"I don't actually play myself--I'm just one of the performers," said composer Bill Solly of his seven-person musical revue "Solly's Follies" (opening Wednesday at Variety Arts). "It's not really an autobiographical show, because I'd find that embarrassing and unnecessary. Unwarranted, too."
At 54, the Canadian-born Solly may be intent on keeping his personal distance, but the structural connection is another matter.
"I love writing my own songs," he said. "Words and music. I think I'm equally good at both." Which makes it difficult when he divvies up the chores: "In the past, I've written with other composers, given them the lyrics and they haven't set it exactly as I felt they should. That can drive you mad."
So, mostly (except for a recent collaboration on a children's show, "Toby Tyler," opening in Seattle next month), Solly works by himself. And although he claims the musical theater as his first love, he's had extensive experience in other forms--notably during a 15-year stay in London, writing songs for other performers, for cabaret and television.
In 1973, finding no support for his musical "Boy Meets Boy" ("In London, if you don't have a star, you can't get your show on."), Solly returned to the United States and aligned himself with an Off Off Broadway theater. "Boy" bowed in 1974 and, in spite of its unconventional treatment of the gay theme, was a hit--first in New York, then in Los Angeles (1975).
Explains Solly: "We put the whole thing in the past, the '30s, like an Astaire-Rogers musical. The plot was really 'It Happened One Night,' with the given that men would get married to men in the '30s, that it was socially acceptable and respectable. It was all done with comedy exposition at the beginning: 'So-and-so's getting married.' 'Who's the lucky man?' "
"Follies" will feature songs from "Boy" and another local hit, "The Great American Backstage Musical," plus "some things I've done routines on over the years: one on 'Stardust,' a Stephen Sondheim-type number and a medley of really rare Rodgers and Hart songs."
Within his own work, Solly admits--albeit reluctantly--to a personal preference: "It's my ballads; I like them a lot. There's a number in the show called 'Safe Home,' that's one of my favorites. It has the sound I love more than anything--that '40s, dreamy quality, written to epitomize the separation of lovers in the war: the longing, the nostalgia, the coming home. Very tender and sweet."
(Beyond the melodic construction, Solly champions "witty lyrics, lines that are singable. I have no patience with clumsy lyric writing at all. I hate bad rhymes.")
His own method: "I compose as I'm walking down the street, riding a bike. I'll do the whole thing, music and lyrics, right there. For years, I didn't know how to write music, so I'd hum the songs to people and they'd write them down for me.
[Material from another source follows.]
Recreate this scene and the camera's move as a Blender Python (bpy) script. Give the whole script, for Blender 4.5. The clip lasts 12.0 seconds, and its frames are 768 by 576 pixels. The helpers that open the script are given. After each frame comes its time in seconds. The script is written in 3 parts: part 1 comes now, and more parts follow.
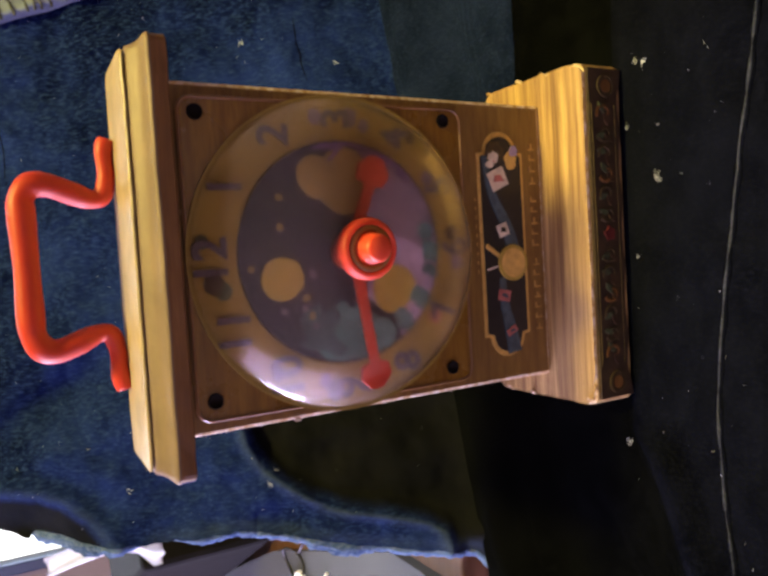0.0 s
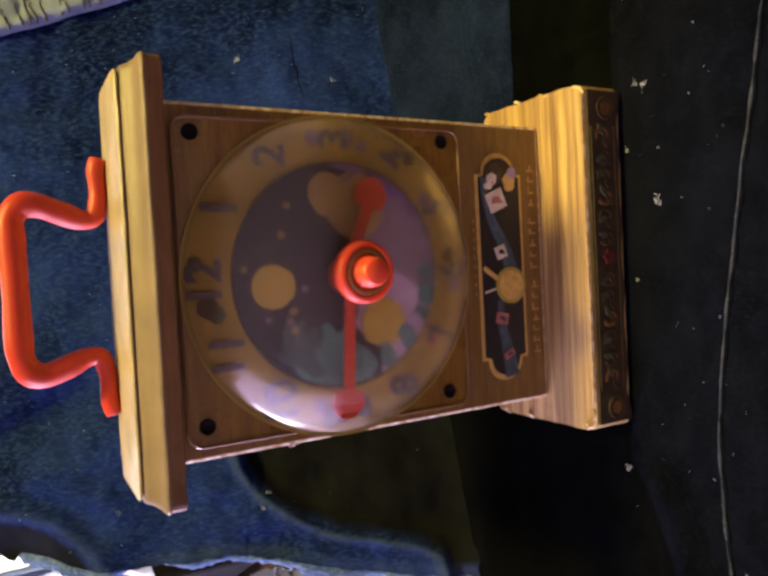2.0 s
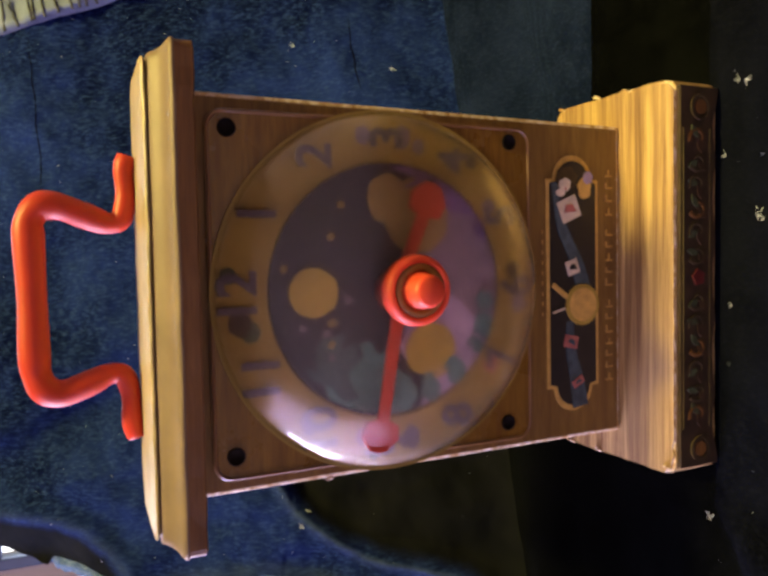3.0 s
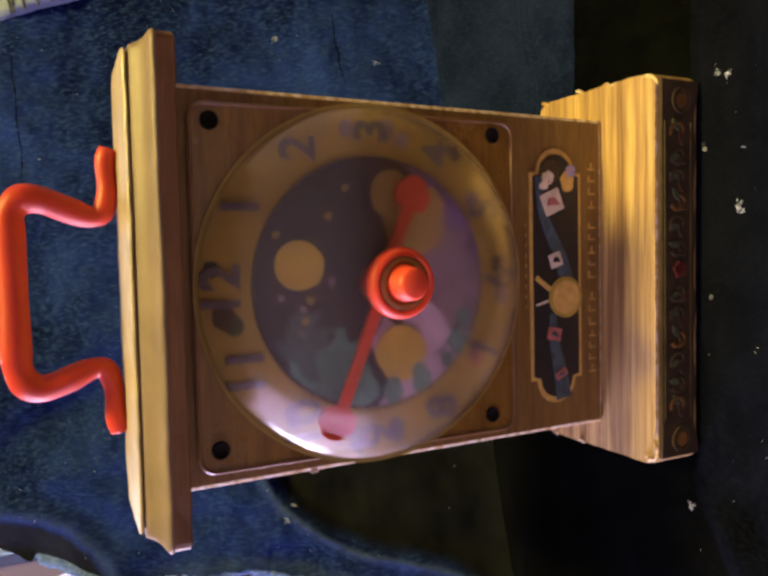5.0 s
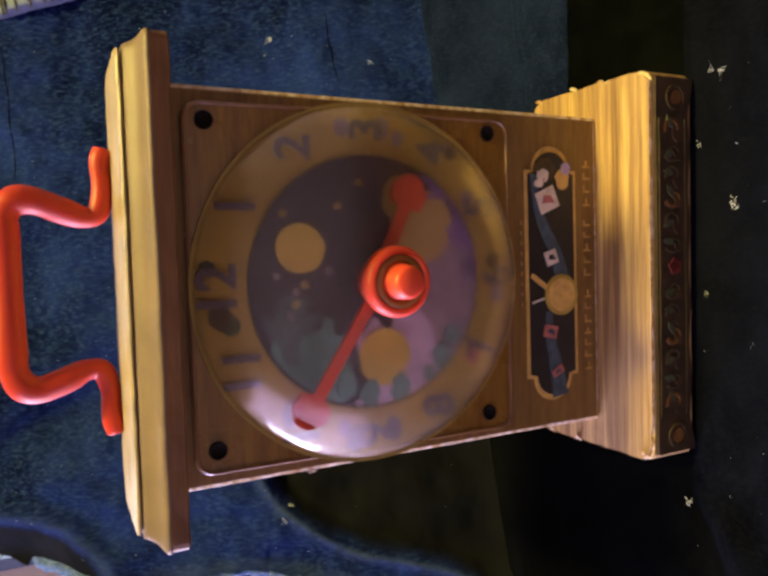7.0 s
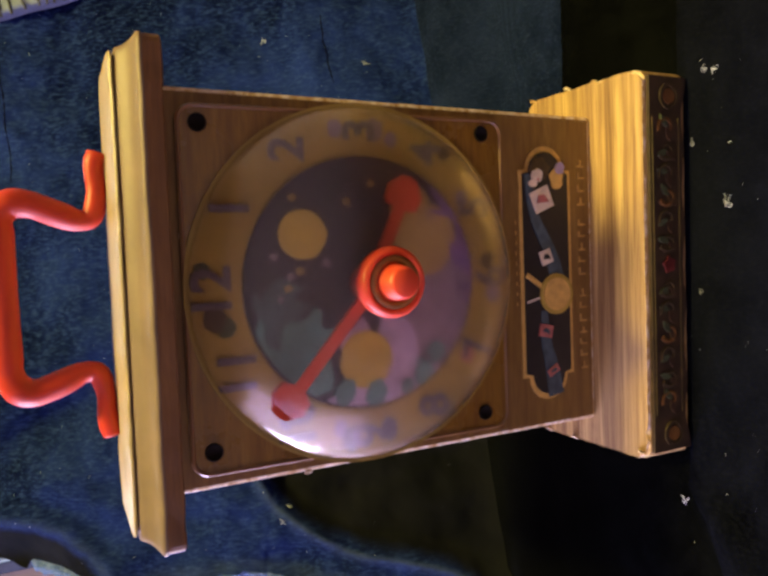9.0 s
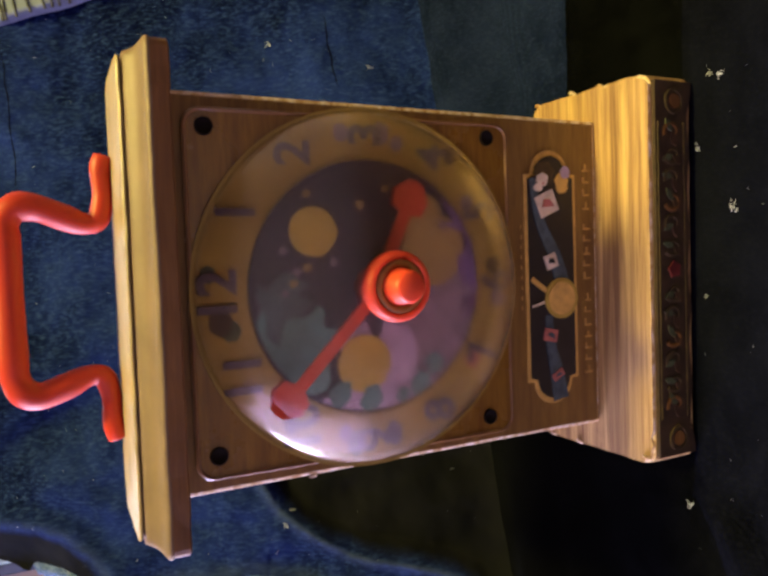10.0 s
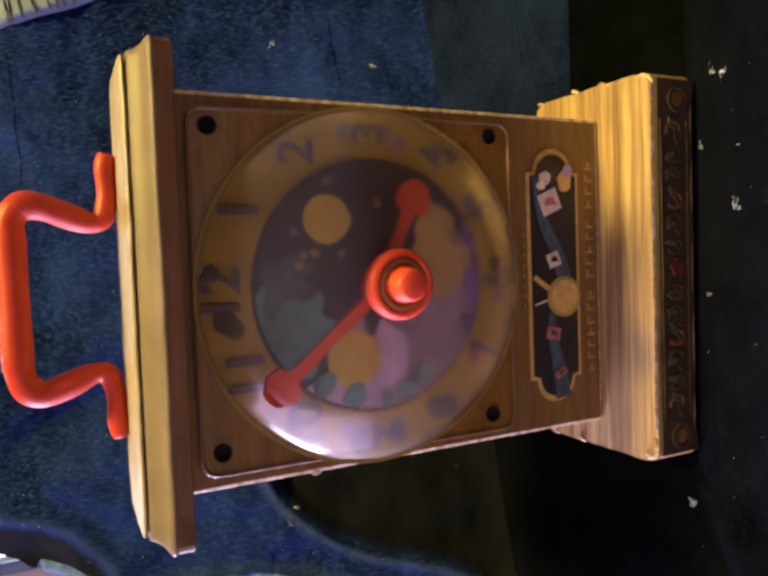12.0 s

Luckily, I have a massive memory; I remember everything."
Although the initial composition takes place in his head, Solly claimed that it's not the last step: "My technique has changed over the years, but lately I tend to write down every idea I have, then retype it, digest it, cross off the stuff that's not going to work, try to organize it, keep refining. You know what your big payoff's going to be, where your best jokes are. So that process takes a long while."
In between the rigors of writing, Solly is also enjoying a return to performing, revived during his writing/directing/understudy days in New York in the early '70s ("My name was all over the program, so I used an acting pseudonym: Sebastian Cindercroft"), followed by a one-man nightclub act and last year's appearance in Charles Strouse's "The Future of the American Musical Theatre." Recently, he embarked on another literary venture: his first novel (currently in draft form), called "Garden in the Rain."
"It's schmaltzy and trashy," he grinned. And anecdotal? "If you look at it baldly, nothing in the novel has anything to do with my life. But in fact, all the material's there (from my past), all the places I've been, the things I know."
The same, it appears, could be said for "Solly's Follies."